Satirische Postkarten von Gustave-Henri Jossot

VN / 16.04.2024 • 12:52 Uhr
Postkarte Gustave-Henri Jossot, 1904, Courtesy of Sammlung Richard Huter
Das KUB zeigt eine Postkartenserie des französischen Satirikers Gustave-Henri Jossot. Markus Tretter © Kunsthaus Bregenz

Serie des Karikaturisten Gustave-Henri Jossot zieht als Kommentar zu Günter Brus ins KUB.

Bregenz Ergänzend zur Ausstellung “Günter Brus” zeigt das Kunsthaus Bregenz eine Postkartenserie des französischen Satirikers Gustave-Henri Jossot (1866-1951). Die abgebildeten Karikaturen zeichnen ein schonungsloses Bild der französischen Gesellschaft um die Jahrhundertwende und sind ähnlich prägnant wie die Aktionen und Zeichnungen von Günter Brus. Die Serie ist eine Leihgabe aus österreichischem Privatbesitz und wird bis zum 20. Mai gezeigt.

Postkarte Gustave-Henri Jossot, 1904, Courtesy of Sammlung Richard Huter
Die Postkartenserie erschien erstmals 1902 als Bildstrecke in der Zeitschrift „L’Assiette au Beurre“ Markus Tretter © Kunsthaus Bregenz

Ein Mann schlägt einen etwa vierjährigen Jungen, in einem anderen Bild versohlt ein Kindermädchen einem Säugling den Hintern. Ein Arzt hält mit blutigen Händen ein Neugeborenes hoch, während die Hebamme mit der Geburtszange assistiert. Das Baby habe sich geweigert, auf die Welt zu kommen, heißt es in der Bildunterschrift. Gustave-Henri Jossot schildert diese Szenen mit klaren Konturen und reinen, flächig gesetzten Farben im grafischen Stil des Cloisonismus, der von der modernen Malerei seiner Zeit beeinflusst ist.

Henri Gustave Jossot
Gustave-Henri Jossot wikipedia

Obwohl die künstlerische Ausführung der Postkarten von hoher Qualität ist, entspricht ihr Inhalt nicht dem gehobenen bürgerlichen Geschmack – er könnte schockierender kaum sein. Jossot greift Kirche, Staat und Armee an und zeichnet ein schonungsloses Bild der französischen Gesellschaft: Häusliche und staatliche Gewalt, Kolonialismus, Rassismus, Pädophilie und eine korrupte Justiz werden in seinen Illustrationen mit eindrücklichen Bildfindungen kritisiert.

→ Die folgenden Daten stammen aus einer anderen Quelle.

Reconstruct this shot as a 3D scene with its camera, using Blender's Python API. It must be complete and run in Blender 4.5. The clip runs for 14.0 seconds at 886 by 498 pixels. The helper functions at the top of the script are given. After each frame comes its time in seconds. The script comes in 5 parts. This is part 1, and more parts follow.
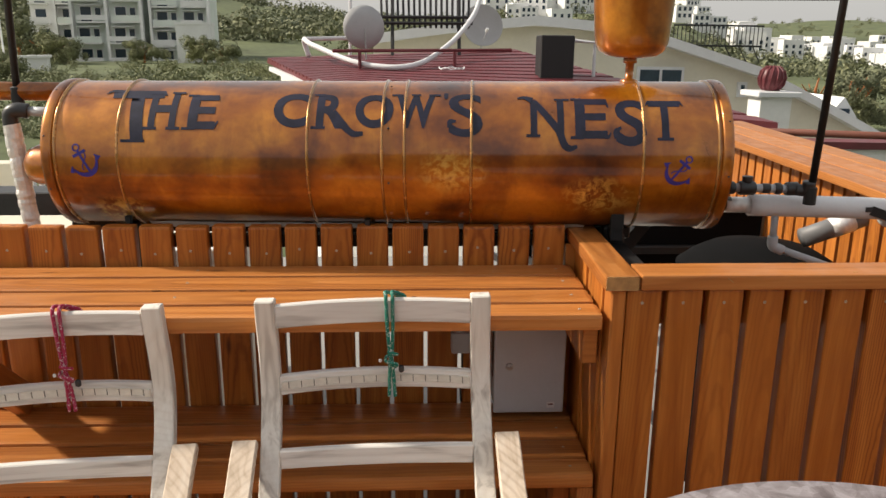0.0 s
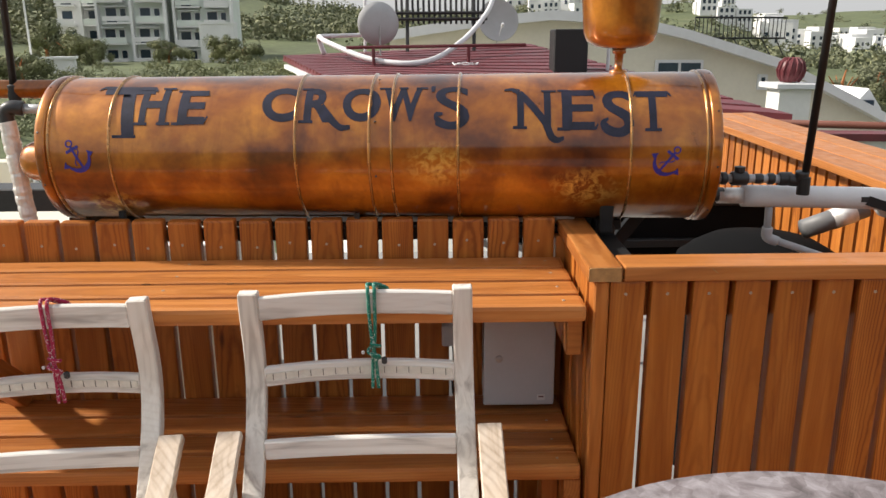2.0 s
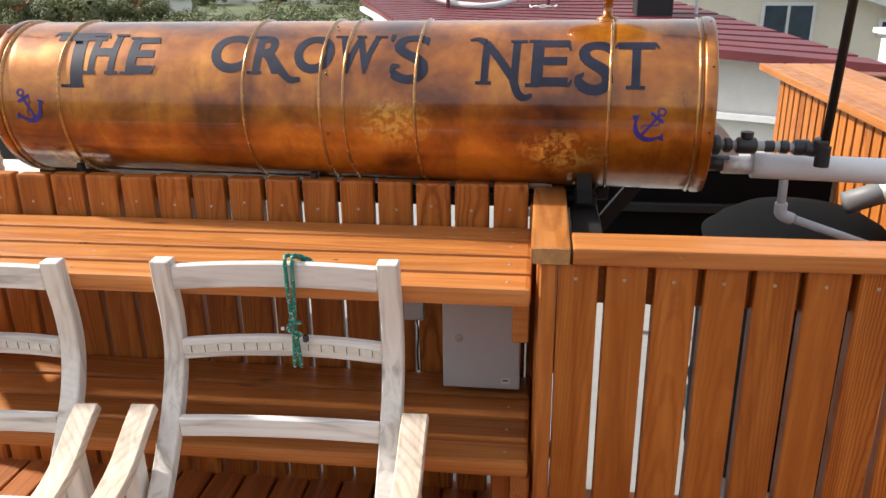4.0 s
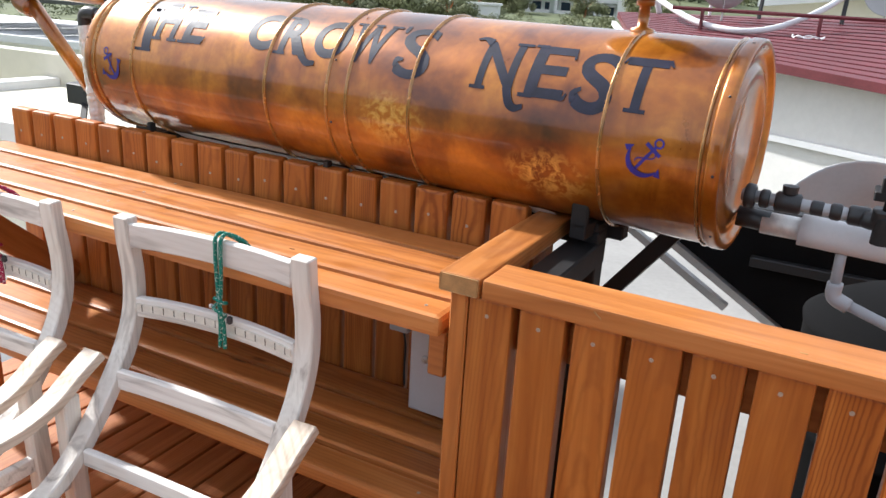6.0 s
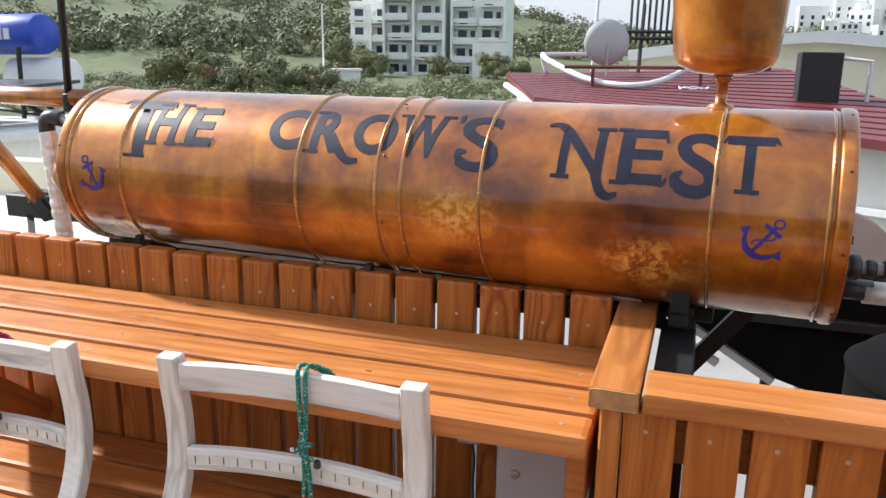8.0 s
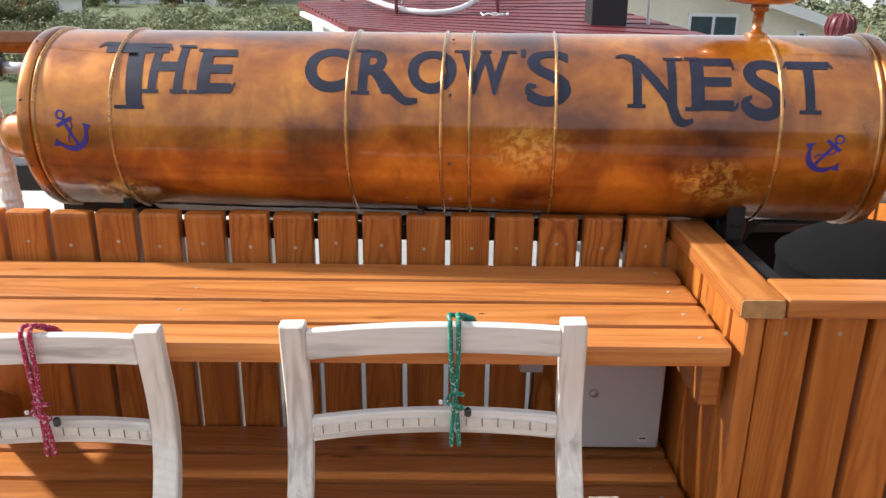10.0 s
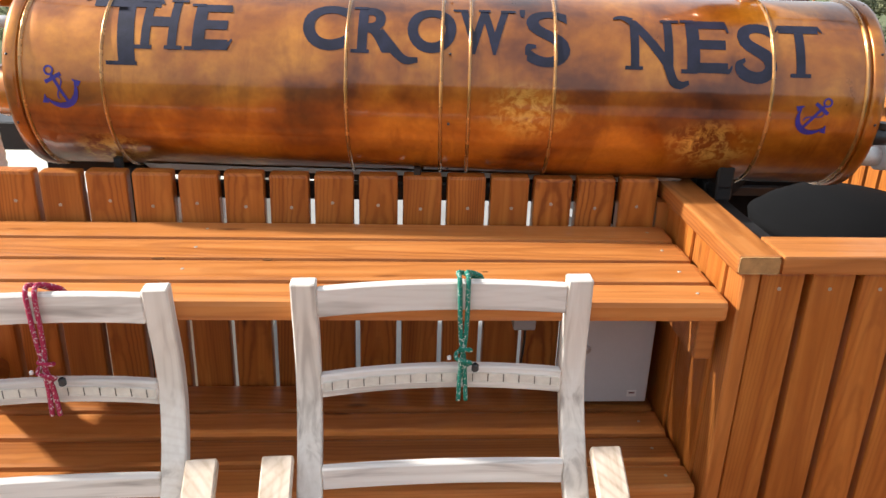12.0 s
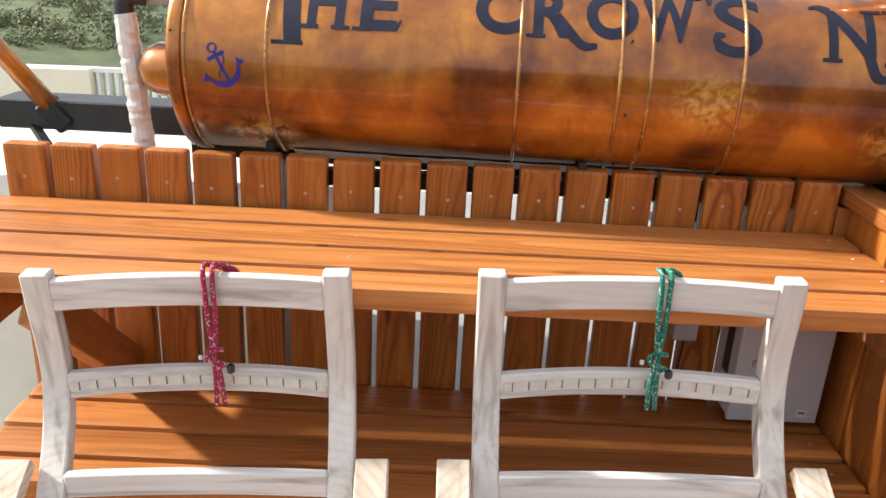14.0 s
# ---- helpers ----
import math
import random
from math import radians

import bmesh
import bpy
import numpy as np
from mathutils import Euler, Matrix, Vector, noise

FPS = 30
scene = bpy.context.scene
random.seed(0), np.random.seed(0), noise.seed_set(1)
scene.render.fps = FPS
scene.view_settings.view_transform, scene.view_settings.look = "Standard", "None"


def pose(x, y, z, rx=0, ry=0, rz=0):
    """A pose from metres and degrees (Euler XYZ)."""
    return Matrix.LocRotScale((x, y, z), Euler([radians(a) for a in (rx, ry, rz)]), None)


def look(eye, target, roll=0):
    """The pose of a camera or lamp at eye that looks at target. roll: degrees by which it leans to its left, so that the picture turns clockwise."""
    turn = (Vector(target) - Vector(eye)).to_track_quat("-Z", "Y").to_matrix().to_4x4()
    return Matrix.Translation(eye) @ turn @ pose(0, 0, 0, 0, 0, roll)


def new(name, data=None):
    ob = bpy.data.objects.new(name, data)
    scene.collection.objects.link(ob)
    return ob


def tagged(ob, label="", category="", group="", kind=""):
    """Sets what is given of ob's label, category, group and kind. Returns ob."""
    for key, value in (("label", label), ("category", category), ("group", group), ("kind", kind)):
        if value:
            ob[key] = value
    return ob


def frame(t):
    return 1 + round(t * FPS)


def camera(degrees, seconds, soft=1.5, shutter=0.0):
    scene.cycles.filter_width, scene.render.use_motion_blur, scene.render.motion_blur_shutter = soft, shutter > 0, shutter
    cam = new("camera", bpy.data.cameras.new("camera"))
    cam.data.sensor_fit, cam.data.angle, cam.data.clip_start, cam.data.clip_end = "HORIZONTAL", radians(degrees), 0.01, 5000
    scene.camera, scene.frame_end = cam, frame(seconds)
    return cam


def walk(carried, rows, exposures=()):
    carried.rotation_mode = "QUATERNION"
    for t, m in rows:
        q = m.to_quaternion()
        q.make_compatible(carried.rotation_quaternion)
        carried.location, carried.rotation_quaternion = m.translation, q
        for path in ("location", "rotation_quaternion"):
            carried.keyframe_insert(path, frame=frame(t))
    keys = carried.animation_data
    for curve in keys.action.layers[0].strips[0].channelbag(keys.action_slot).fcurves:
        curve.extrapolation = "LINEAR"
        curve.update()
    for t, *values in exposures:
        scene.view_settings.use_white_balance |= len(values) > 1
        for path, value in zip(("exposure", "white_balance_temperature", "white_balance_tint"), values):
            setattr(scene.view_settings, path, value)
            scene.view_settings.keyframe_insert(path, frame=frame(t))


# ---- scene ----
cam = camera(58.4, 14.0)
PATH = [
    (0, (0.054, 0.016, 1.514), (0.134, 1.94, 0.975), 0.4),
    (0.5, (0.054, 0.003, 1.519), (0.124, 1.927, 0.977), 0.2),
    (1, (0.055, -0.004, 1.516), (0.125, 1.921, 0.975), 0.3),
    (1.5, (0.078, -0.008, 1.513), (0.14, 1.916, 0.97), 0.1),
    (2, (0.153, 0.007, 1.504), (0.174, 1.93, 0.957), -0.4),
    (2.5, (0.204, 0.029, 1.496), (0.21, 1.946, 0.927), -0.5),
    (3, (0.225, 0.059, 1.49), (0.247, 1.965, 0.884), -0.1),
    (3.5, (0.346, 0.132, 1.501), (0.285, 2.019, 0.84), -0.6),
    (6, (1.146, 0.593, 1.461), (0.282, 2.272, 0.802), 3.4),
    (6.5, (1.155, 0.597, 1.445), (0.276, 2.289, 0.841), 4.0),
    (7, (1.117, 0.602, 1.501), (0.258, 2.308, 0.906), 2.0),
    (7.5, (0.951, 0.613, 1.5), (0.159, 2.366, 0.952), 0.8),
    (8, (0.662, 0.578, 1.491), (0.063, 2.418, 0.986), 0.6),
    (8.5, (0.414, 0.537, 1.498), (0.016, 2.426, 0.975), 0.2),
    (11, (-0.118, 0.477, 1.496), (-0.008, 2.334, 0.762), 1.6),
    (11.5, (-0.123, 0.471, 1.492), (-0.004, 2.326, 0.754), 1.8),
    (12, (-0.129, 0.467, 1.489), (-0.002, 2.319, 0.747), 1.9),
    (12.5, (-0.143, 0.461, 1.481), (-0.015, 2.315, 0.741), 2.2),
    (13, (-0.189, 0.458, 1.468), (-0.077, 2.314, 0.73), 2.5),
    (13.5, (-0.267, 0.455, 1.448), (-0.183, 2.315, 0.718), 2.8),
    (14, (-0.387, 0.55, 1.397), (-0.37, 2.423, 0.694), 2.9),
]
walk(cam, [(t, look(eye, target, roll)) for t, eye, target, roll in PATH],
     [(0.0, 0.04, 7150, 10), (2.0, 0.20, 6750, 10), (3.5, 0.44, 6600, 10), (6.0, 0.68, 6050, 10), (8.5, 0.58, 6050, 10), (11.0, 0.63, 6450, 10), (14.0, 0.63, 6350, 10)])

# ---- light ----
SUN_DIR = Vector((-0.80, 0.15, 0.58)).normalized()
world = bpy.data.worlds.new("sky")
scene.world = world
world.use_nodes = True
wn = world.node_tree.nodes
sky = wn.new("ShaderNodeTexSky")
sky.sky_type = "NISHITA"
sky.sun_disc = False
sky.sun_elevation = math.asin(SUN_DIR.z)
sky.sun_rotation = math.atan2(SUN_DIR.x, SUN_DIR.y)
sky.air_density, sky.dust_density, sky.ozone_density = 1.0, 4.0, 1.0
sky_soft = wn.new("ShaderNodeMixRGB")
sky_soft.inputs[0].default_value = 0.62
sky_soft.inputs[2].default_value = (8.5, 8.8, 9.2, 1)
world.node_tree.links.new(sky.outputs[0], sky_soft.inputs[1])
world.node_tree.links.new(sky_soft.outputs[0], wn["Background"].inputs[0])
wn["Background"].inputs[1].default_value = 0.094
sun = new("sun", bpy.data.lights.new("sun", "SUN"))
sun.data.energy, sun.data.angle, sun.data.color = 5.0, radians(3.0), (1.0, 0.95, 0.87)
sun.matrix_world = look(SUN_DIR * 30, (0, 0, 0))


# ---- materials ----
def material(name, build):
    m = bpy.data.materials.new(name)
    m.use_nodes = True
    nt = m.node_tree
    build(nt, nt.nodes["Principled BSDF"])
    return m


def node(nt, kind, **values):
    n = nt.nodes.new(kind)
    for key, value in values.items():
        n.inputs[key].default_value = value
    return n


def ramp(nt, fac, stops):
    r = nt.nodes.new("ShaderNodeValToRGB")
    e = r.color_ramp.elements
    while len(e) < len(stops):
        e.new(0.5)
    for el, (p, c) in zip(e, stops):
        el.position, el.color = p, (*c, 1)
    nt.links.new(fac, r.inputs[0])
    return r.outputs[0]


def coords(nt, scale, random_shift=True):
    tc = nt.nodes.new("ShaderNodeTexCoord")
    mp = nt.nodes.new("ShaderNodeMapping")
    mp.inputs["Scale"].default_value = scale
    nt.links.new(tc.outputs["Object"], mp.inputs[0])
    if random_shift:
        oi = nt.nodes.new("ShaderNodeObjectInfo")
        mu = nt.nodes.new("ShaderNodeMath")
        mu.operation = "MULTIPLY"
        mu.inputs[1].default_value = 37.0
        nt.links.new(oi.outputs["Random"], mu.inputs[0])
        nt.links.new(mu.outputs[0], mp.inputs["Location"])
    return mp.outputs[0]


def noise_tex(nt, vec, scale, detail=4.0, distortion=0.0, rough=0.55):
    n = node(nt, "ShaderNodeTexNoise", Scale=scale, Detail=detail, Distortion=distortion, Roughness=rough)
    nt.links.new(vec, n.inputs["Vector"])
    return n.outputs["Fac"]


def bump(nt, bsdf, height, strength, distance=0.002):
    b = node(nt, "ShaderNodeBump", Strength=strength, Distance=distance)
    nt.links.new(height, b.inputs["Height"])
    nt.links.new(b.outputs[0], bsdf.inputs["Normal"])


def mix(nt, a, b, fac, mode="MIX"):
    m = nt.nodes.new("ShaderNodeMixRGB")
    m.blend_type = mode
    for value, socket in ((fac, m.inputs[0]), (a, m.inputs[1]), (b, m.inputs[2])):
        if isinstance(value, (int, float)):
            socket.default_value = value
        elif isinstance(value, tuple):
            socket.default_value = (*value, 1)
        else:
            nt.links.new(value, socket)
    return m.outputs[0]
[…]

Kunsthaus Bregenz: Pressekonferenz – Günter Brus 17 | 02 – 20 | 05 | 2024
Kunsthaus Bregenz: Pressekonferenz – Günter Brus 17 | 02 – 20 | 05 | 2024

Die Postkartenserie erschien erstmals 1902 als Bildstrecke in der Zeitschrift „L’Assiette au Beurre“, einer illustrierten Satirezeitschrift für sozialistische und anarchistische Karikaturen. Indem Jossot den Optimismus und die Selbstverliebtheit der Belle Époque geißelte, wurde er zum Vorläufer von Günter Brus und den Wiener Aktionisten. Diese arbeiteten ähnlich drastisch mit dem eigenen Körper gegen Staat, Kirche und gesellschaftliche Institutionen. Ähnlichkeiten gibt es auch zu den Aquarellen von Günter Brus, die im Obergeschoss des Kunsthauses Bregenz zu sehen sind. Auch Brus wählte zur Zeit der Corona-Pandemie die Kombination von Text und Farbbild sowie die Karikatur als Mittel für seine prägnanten Aussagen.